Radviz

Radviz vizualization with explorative data analysis and intelligent data visualization enhancements.

Inputs

Data: input dataset
Data Subset: subset of instances

Outputs

Selected Data: instances selected from the plot
Data: data with an additional column showing whether a point is selected
Components: Radviz vectors

Radviz (Hoffman et al. 1997) is a non-linear multi-dimensional visualization technique that can display data defined by three or more variables in a 2-dimensional projection. The visualized variables are presented as anchor points equally spaced around the perimeter of a unit circle. Data instances are shown as points inside the circle, with their positions determined by a metaphor from physics: each point is held in place with springs that are attached at the other end to the variable anchors. The stiffness of each spring is proportional to the value of the corresponding variable and the point ends up at the position where the spring forces are in equilibrium.
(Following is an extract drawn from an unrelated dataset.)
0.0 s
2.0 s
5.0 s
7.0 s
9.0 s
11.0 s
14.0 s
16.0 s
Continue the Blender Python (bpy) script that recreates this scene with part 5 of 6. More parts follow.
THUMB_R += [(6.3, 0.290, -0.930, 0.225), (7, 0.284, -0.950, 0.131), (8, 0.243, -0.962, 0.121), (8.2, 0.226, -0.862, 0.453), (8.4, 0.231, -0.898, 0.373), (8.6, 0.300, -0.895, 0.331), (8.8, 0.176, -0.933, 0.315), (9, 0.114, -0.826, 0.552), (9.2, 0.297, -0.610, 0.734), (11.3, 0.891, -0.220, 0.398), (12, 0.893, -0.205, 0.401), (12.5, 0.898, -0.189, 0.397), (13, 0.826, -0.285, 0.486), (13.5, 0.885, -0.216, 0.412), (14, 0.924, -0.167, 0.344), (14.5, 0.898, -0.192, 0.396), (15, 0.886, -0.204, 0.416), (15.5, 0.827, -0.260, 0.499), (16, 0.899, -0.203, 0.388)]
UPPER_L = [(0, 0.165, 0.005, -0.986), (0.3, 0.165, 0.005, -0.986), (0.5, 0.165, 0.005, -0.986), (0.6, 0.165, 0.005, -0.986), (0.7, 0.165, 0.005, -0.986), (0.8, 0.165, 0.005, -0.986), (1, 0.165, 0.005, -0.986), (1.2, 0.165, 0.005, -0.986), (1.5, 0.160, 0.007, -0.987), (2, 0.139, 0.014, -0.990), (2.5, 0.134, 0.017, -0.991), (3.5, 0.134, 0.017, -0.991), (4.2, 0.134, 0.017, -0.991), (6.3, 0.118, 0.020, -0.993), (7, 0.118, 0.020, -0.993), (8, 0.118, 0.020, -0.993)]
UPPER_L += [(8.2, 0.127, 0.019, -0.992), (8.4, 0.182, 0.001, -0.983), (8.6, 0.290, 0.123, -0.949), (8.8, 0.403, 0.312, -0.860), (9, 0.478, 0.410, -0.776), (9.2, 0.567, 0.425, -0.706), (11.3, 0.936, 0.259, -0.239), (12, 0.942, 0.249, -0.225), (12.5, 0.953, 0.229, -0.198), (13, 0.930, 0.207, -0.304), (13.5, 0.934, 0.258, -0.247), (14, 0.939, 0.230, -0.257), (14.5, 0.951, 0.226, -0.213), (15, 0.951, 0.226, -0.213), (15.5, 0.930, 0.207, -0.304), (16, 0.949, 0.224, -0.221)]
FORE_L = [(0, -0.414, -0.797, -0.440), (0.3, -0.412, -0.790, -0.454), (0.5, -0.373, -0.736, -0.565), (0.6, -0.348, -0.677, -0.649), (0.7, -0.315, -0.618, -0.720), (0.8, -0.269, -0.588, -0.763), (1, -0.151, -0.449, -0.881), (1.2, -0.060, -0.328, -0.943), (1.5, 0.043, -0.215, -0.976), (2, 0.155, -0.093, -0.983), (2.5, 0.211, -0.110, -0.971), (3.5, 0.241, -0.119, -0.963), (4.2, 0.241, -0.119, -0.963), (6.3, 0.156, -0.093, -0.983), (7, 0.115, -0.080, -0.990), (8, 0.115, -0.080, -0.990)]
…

Prior to visualization, variable values are scaled to lie between 0 and 1. Data instances that are close to a set of variable anchors have higher values for these variables than for the others.

The snapshot shown below shows a Radviz widget with a visualization of the dataset from functional genomics (Brown et al. 2000). In this particular visualization the data instances are colored according to the corresponding class. Notice that the particular visualization very nicely separates data instances of different class, making the visualization interesting and potentially informative.
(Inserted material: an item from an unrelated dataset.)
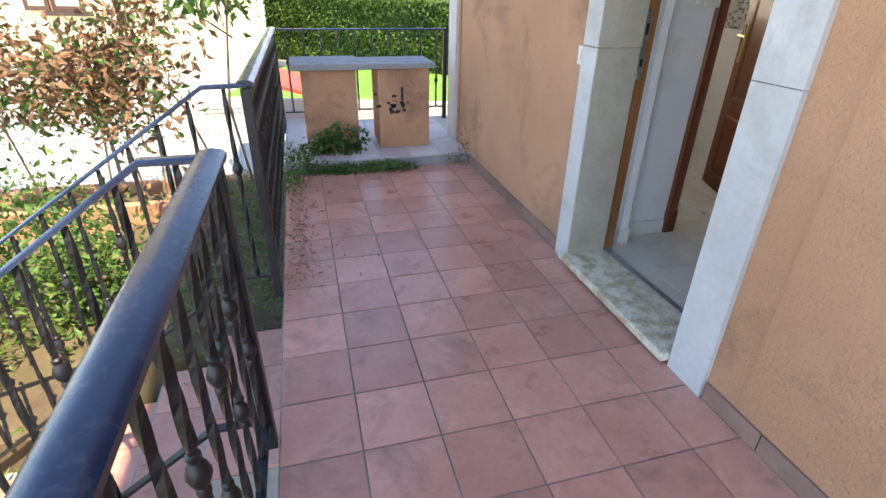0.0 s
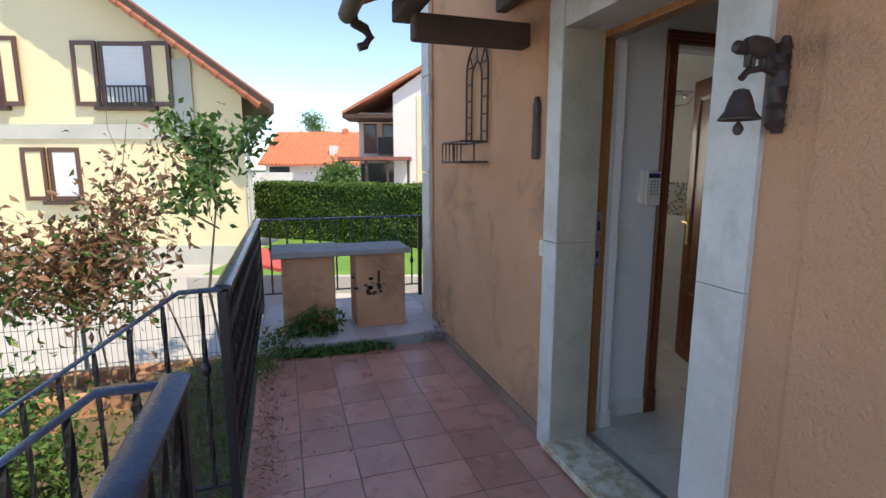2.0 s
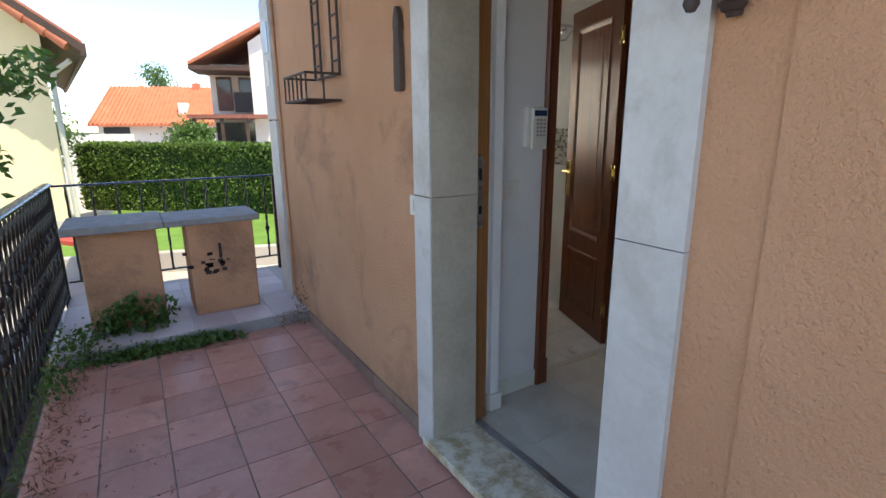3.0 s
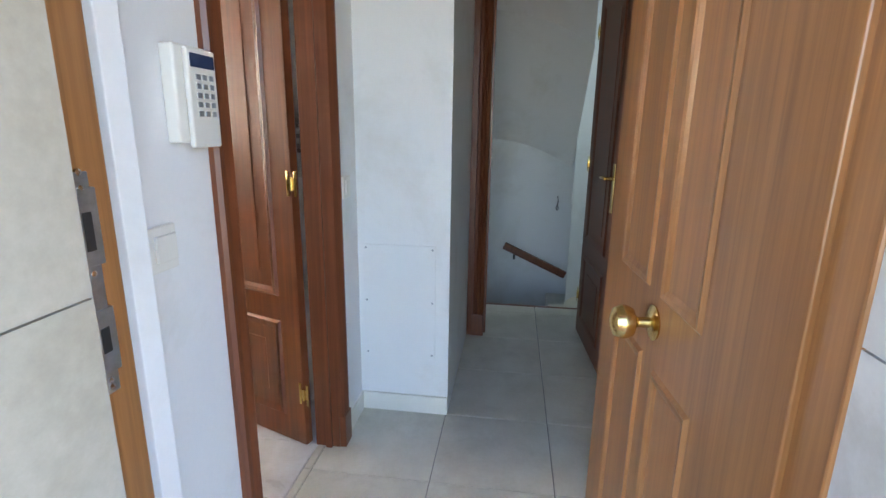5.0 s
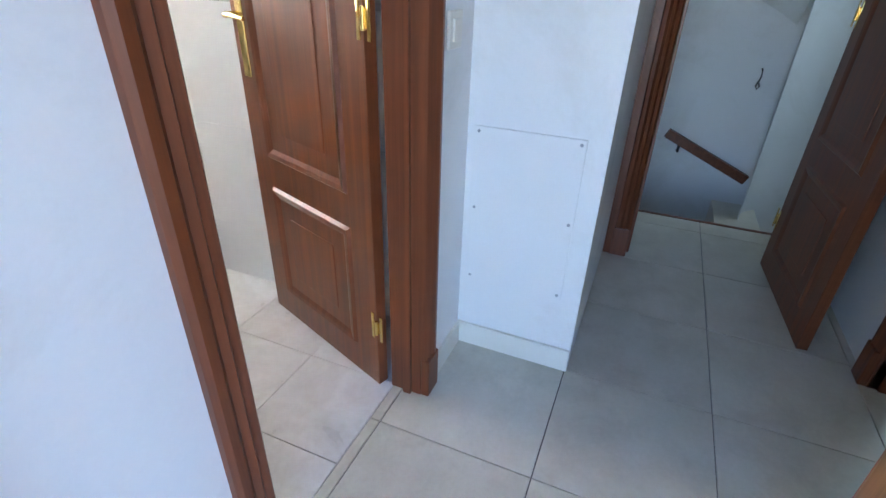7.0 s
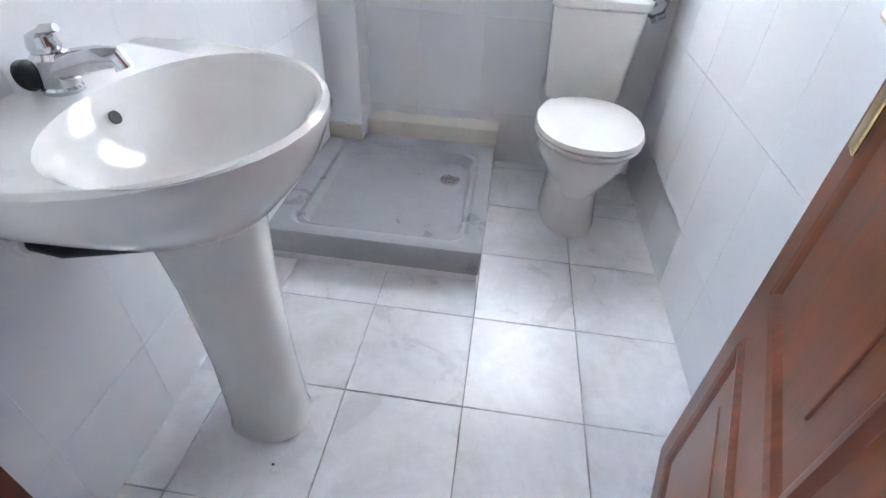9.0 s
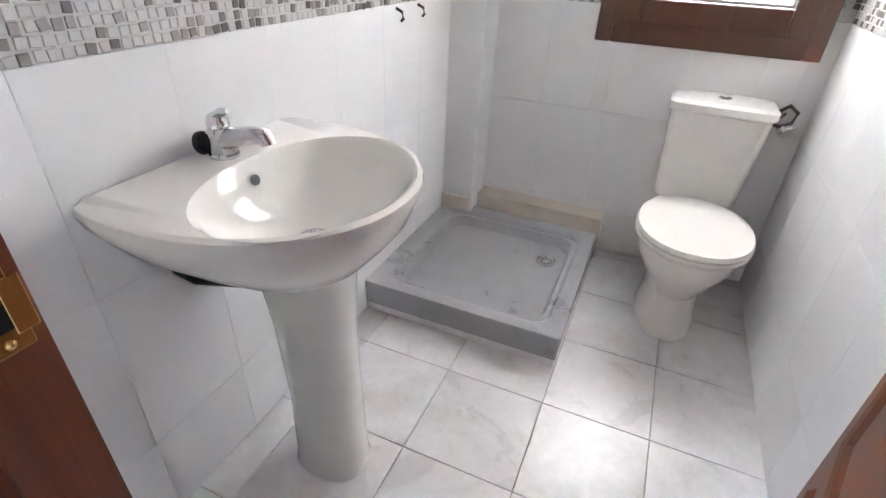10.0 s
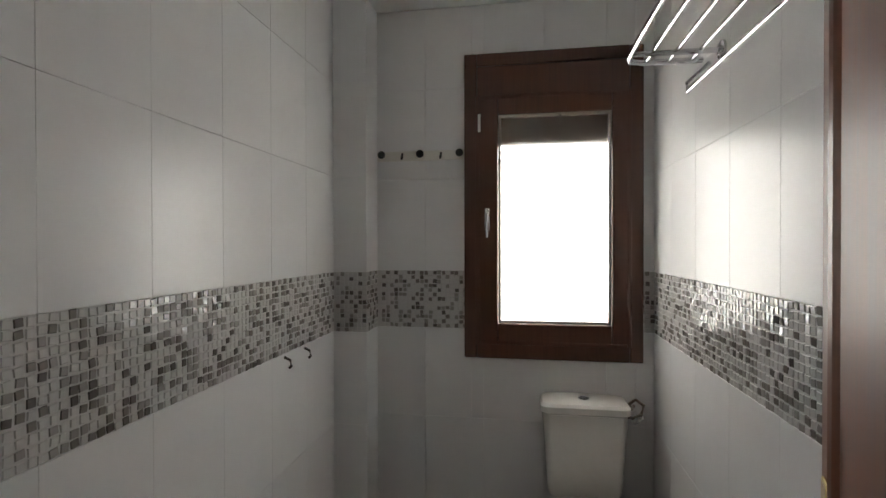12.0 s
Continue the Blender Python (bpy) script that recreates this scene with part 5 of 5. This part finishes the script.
# ---- plants ----
def leaf_cloud(name, parent, centres, mat, size, seed, droop=0.3, width=0.45):
    """Many small bent leaves, each four triangles, about the centres given as x, y, z, spread, count."""
    g = np.random.RandomState(seed)
    P = np.concatenate([np.array([[x, y, z]]) + g.normal(0, 1, (n, 3)) * np.array(s) for x, y, z, s, n in centres])
    n = len(P)
    d = g.normal(0, 1, (n, 3))
    d[:, 2] -= droop
    d /= np.linalg.norm(d, axis=1)[:, None]
    u = np.cross(d, g.normal(0, 1, (n, 3)))
    u /= np.linalg.norm(u, axis=1)[:, None] + 1e-6
    w = np.cross(d, u)
    L = size * g.uniform(0.6, 1.3, n)[:, None]
    V = np.stack([P, P + d * L * 0.5 + u * L * width * 0.5 + w * L * 0.08, P + d * L - w * L * 0.15, P + d * L * 0.5 - u * L * width * 0.5 + w * L * 0.08, P + d * L * 0.5], 1).reshape(-1, 3)
    F = (np.arange(n)[:, None, None] * 5 + np.array([[0, 1, 4], [1, 2, 4], [2, 3, 4], [3, 0, 4]])[None]).reshape(-1, 3)
    me = bpy.data.meshes.new(name)
    me.from_pydata(V.tolist(), [], F.tolist())
    me.materials.append(mat)
    ob = new(name, me)
    ob.parent = parent
    return ob


def branches(bm, base, top, r, rs, depth, tips):
    base, top = Vector(base), Vector(top)
    mid = base.lerp(top, 0.5) + Vector((rs.gauss(0, 0.05), rs.gauss(0, 0.05), 0)) * (top - base).length
    tube(bm, [base, mid, top], [r, r * 0.8, r * 0.5], 6)
    tips.append(top)
    if depth:
        for k in range(3):
            s = base.lerp(top, rs.uniform(0.35, 0.95))
            ln = (top - base).length * rs.uniform(0.4, 0.65)
            way = Vector((rs.gauss(0, 0.6), rs.gauss(0, 0.6), rs.uniform(0.5, 1.1))).normalized()
            branches(bm, s, s + way * ln, r * 0.5, rs, depth - 1, tips)


def shrub(name, label, base, height, seed, mat, spread, per_tip, size, depth=2, r=0.014, lean=(0, 0), extra=()):
    rs = random.Random(seed)
    s = thing(name, label, "shrub")
    bm, tips = bmesh.new(), []
    branches(bm, base, (base[0] + lean[0], base[1] + lean[1], base[2] + height), r, rs, depth, tips)
    part("trunk", bm, BARK, s)
    leaf_cloud("crown", s, [(t.x, t.y, t.z, (spread, spread, spread * 1.3), per_tip) for t in tips], mat, size, seed)
    for m2, n2 in extra:
        leaf_cloud("crown", s, [(t.x, t.y, t.z - spread, (spread, spread, spread * 1.3), n2) for t in tips], m2, size, seed + 50)
    return s


# ---- garden ----
solid("ground", boxes((-400, -400, -1.6, 400, 400, -0.9)), CONCRETE, "pale concrete street and yard", "ground", "structure")
solid("garden_soil", boxes((-9, 1.0, -0.95, -3.16, 8.5, -0.86), (-3.16, 1.0, -0.95, -1.56, 4.75, -0.86), (-3.16, 5.85, -0.95, -2.5, 8.5, -0.7), (-2.5, 5.85, -0.95, -1.57, 8.5, -0.33)), SOIL, "weedy garden soil beside the terrace", "soil", "structure")
planter = thing("garden_planter", "long orange rendered garden planter with dry soil", "planter")
part("front_wall", boxes((-9, 8.5, -0.9, -1.62, 8.6, -0.5), bevel=0.01), STUCCO, planter)
part("back_wall", boxes((-9, 8.98, -0.9, -1.62, 9.1, -0.46), bevel=0.01), STUCCO, planter)
for x in (-5.4, -2.75, -1.72):
    part("divider", boxes((x, 8.601, -0.9, x + 0.1, 8.979, -0.5), bevel=0.01), STUCCO, planter)
part("soil", boxes((-8.98, 8.602, -0.9, -1.64, 8.978, -0.57)), SOIL, planter)

fence = thing("mesh_fence", "grey wire mesh fence behind the planter", "fence")
WIRE = material("grey_wire", (0.2, 0.25, 0.24), (0.28, 0.33, 0.32), 0.5)
UPRIGHT = plain_mesh("wire", box(bmesh.new(), -0.002, -0.002, -0.35, 0.002, 0.002, 0.35), WIRE)
for k in range(140):
    piece("wire", UPRIGHT, fence, (-8.9 + 0.052 * k, 9.02, -0.11))
for z in (-0.4, -0.2, 0.0, 0.2, 0.24):
    part("wire", boxes((-8.9, 9.022, z - 0.0025, -1.62, 9.027, z + 0.0025)), WIRE, fence)
for x in (-8.0, -5.6, -3.2, -1.66):
    part("fence_post", cyl(bmesh.new(), (x, 9.05, -0.46), (x, 9.05, 0.27), 0.02, n=10), WIRE, fence)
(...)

Just like all point-based visualizations, this widget includes tools for intelligent data visualization (VizRank, see Leban et al. 2006) and an interface for explorative data analysis - selection of data points in visualization. Just like the Scatter Plot and FreeViz widgets, it can be used to find a set of variables that would result in an interesting visualization. The Radviz graph above is according to this definition an example of a very good visualization, suggested by the VizRank's interface (Suggest features button).

Example

In this example, we are using the brown-selected dataset from the File widget. We have used Rank to find five features that best separate the class, the gene function in this case. The Radviz plot shows the top five features, with the visualization space colored according to the computed class probability. The data points are pulled according to their feature values. Genes coding for ribosomal proteins have, for example, high values of spo5 11 feature.

References

Hoffman, P. E. et al. (1997) DNA visual and analytic data mining. In the Proceedings of the IEEE Visualization. Phoenix, AZ, pp. 437-441.

Brown, M. P., W. N. Grundy et al. (2000). "Knowledge-based analysis of microarray gene expression data by using support vector machines." Proc Natl Acad Sci U S A 97(1): 262-7.

Leban, G., B. Zupan et al. (2006). "VizRank: Data Visualization Guided by Machine Learning." Data Mining and Knowledge Discovery 13(2): 119-136.

Mramor, M., G. Leban, J. Demsar, and B. Zupan. Visualization-based cancer microarray data classification analysis. Bioinformatics 23(16): 2147-2154, 2007.